A true advancement of my skill level on skis was felt. Finding the ability to now ski the intermediate terrain, solo. While, feeling comfortable enough to take a spill, gather myself, and get back up without the fear. Heading down to load onto the same chair and do the exact run, again. Revealed to me that I had found a way of making myself into a skier. The ceiling I thought would hold me back on the slopes, had been broken. Now, the possibility of gaining more and more skill on skis was working its way into the equation. Meaning the patience people have shown in skiing with me, might be disappearing. Making it fun and challenging for the company I ski with, as well. The area in which my skiing has advanced to, feels exciting. The weather has started the warming process of early spring in the Seattle area. Bringing our ski season to a close in just a few days. For the first time, last year, I was saddened to watch the snow melt, and winter disappear.
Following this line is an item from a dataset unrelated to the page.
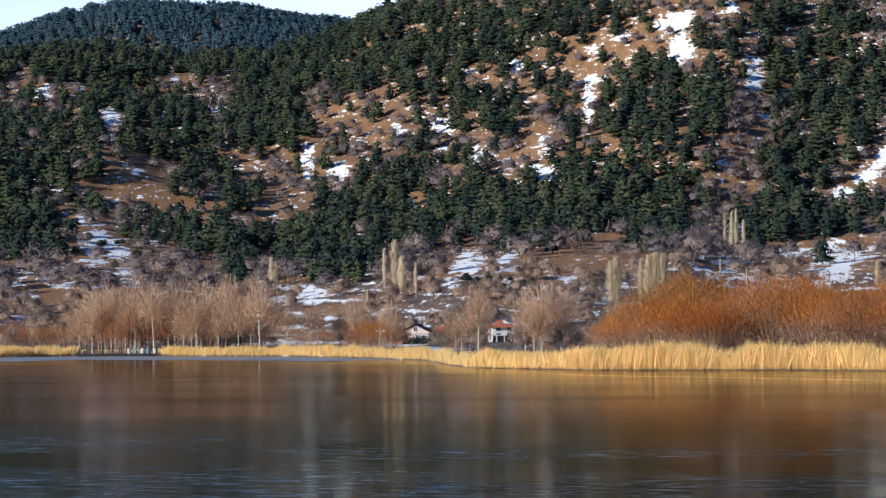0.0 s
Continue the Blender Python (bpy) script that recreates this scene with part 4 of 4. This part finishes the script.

The same emotion washes over me this spring. With the excitement of my skiing advancing, my wish would be to keep skiing. But, I’m enthusiastic over the skill achieved this season. When I can finally believe my ability to improve on the slopes might be limitless. I look forward to taking on the challenge of improving, even further. It feels cool to reach the point of calling myself an adequate skier, who just so happens to have cerebral palsy.